Noch vor hundert Jahren waren die westlichen Länder die einzigen, die diese Werte und Prinzipien verfolgten. Doch der Rest der Welt sei ihnen gefolgt und wende diese Erfolgskriterien ebenfalls an, während der Westen derzeit dazu tendiere, sie zu zerstören. Fergusons Blick fiel dabei vor allem nach Asien: Ob Wettbewerbsfähigkeit, Bildung, Medizin, Konsum, Arbeitsethik: fast überall übertrumpften China oder andere asiatische Länder den Westen. Selbst in Sachen Rechtsstaatlichkeit liege beispielsweise Hong Kong bei 15 von 16 Indikatoren vor den USA.

From the west to the rest

Der Hintergrund, vor dem sich die europäische Krise abspiele, sei deshalb die grosse Verlagerung der wirtschaftlichen Macht vom Westen nach Osten, oder «from the west tot he rest», wie Ferguson in Anspielung auf sein Buch «Civilization: The West and The Rest» formuliert.

Für Europa und seinen Glauben an starke und ausgleichende staatliche Institutionen sieht er dabei weniger Hoffnung. Viel näher liegen dem liberalkonservativen Ferguson die USA, wo er den Glauben der Menschen an die Kraft des Individuums noch stärker ausgeprägt sieht. Die Frage sei nur: «Lässt sich ein Präsident finden, lässt sich eine Regierung finden, die umsetzen kann, was die normalen Amerikaner wollen?».

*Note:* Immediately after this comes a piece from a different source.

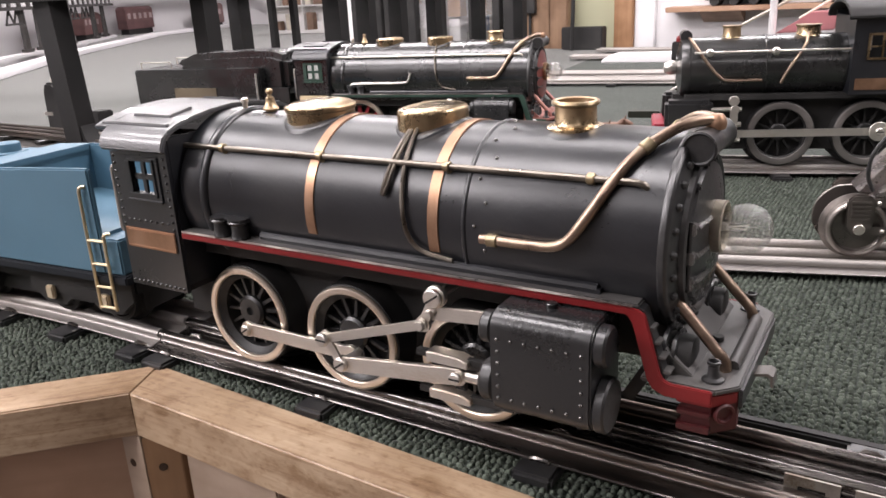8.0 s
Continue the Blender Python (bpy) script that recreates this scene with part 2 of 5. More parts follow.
CARPET_DARK = carpet_material("dark_green_carpet_ground", (0.02, 0.027, 0.022), (0.05, 0.062, 0.052), 0.2)
TYRE = paint("dusty_black_tyre", (0.0165, 0.016, 0.0158), 0.48, fine=500, bump=0.1, wear=(0.028, 0.027, 0.026), vary=0.3)
DUSTY = paint("dusty_black_deck", (0.062, 0.059, 0.057), 0.48, fine=700, bump=0.06, wear=(0.12, 0.114, 0.108), vary=0.35)
WORN_LIP = paint("chipped_paint_lip", (0.28, 0.24, 0.225), 0.35, 0.6, big=70, fine=900, wear=(0.6, 0.56, 0.52), vary=0.7, stretch=(0.35, 1, 1))
# pale metal: paints glints on the black rivets, rubbed edges on the door hinges
WORN_GLINT = paint("worn_or_glinting_grey_metal", (0.2, 0.195, 0.19), 0.25, 0.8)
PLASTER = paint("white_plaster", (0.78, 0.76, 0.77), 0.8, big=2, fine=120, vary=0.05, bump=0.1)
GREENWALL = paint("pale_green_wall_paint", (0.50, 0.50, 0.34), 0.75, big=3, vary=0.06)
GLASS = clear_glass("clear_glass")
BULB = clear_glass("rippled_bulb_glass", 0.02, 0.012, 0.1)
HOOK = paint("grey_iron_hook", (0.23, 0.22, 0.21), 0.45, 0.8)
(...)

Welche Regierung für ihn die richtige wäre, hat er kürzlich mit seiner Unterstützung für den Republikanischen Präsidentschaftskandidaten Mitt Romney kundgetan. «Die Amerikaner machen immer das richtige – nachdem sie alle anderen Alternativen ausprobiert haben», zitierte er Winston Churchill. Vielleicht, so Ferguson, werde Amerika bereits in diesem Jahr damit beginnen.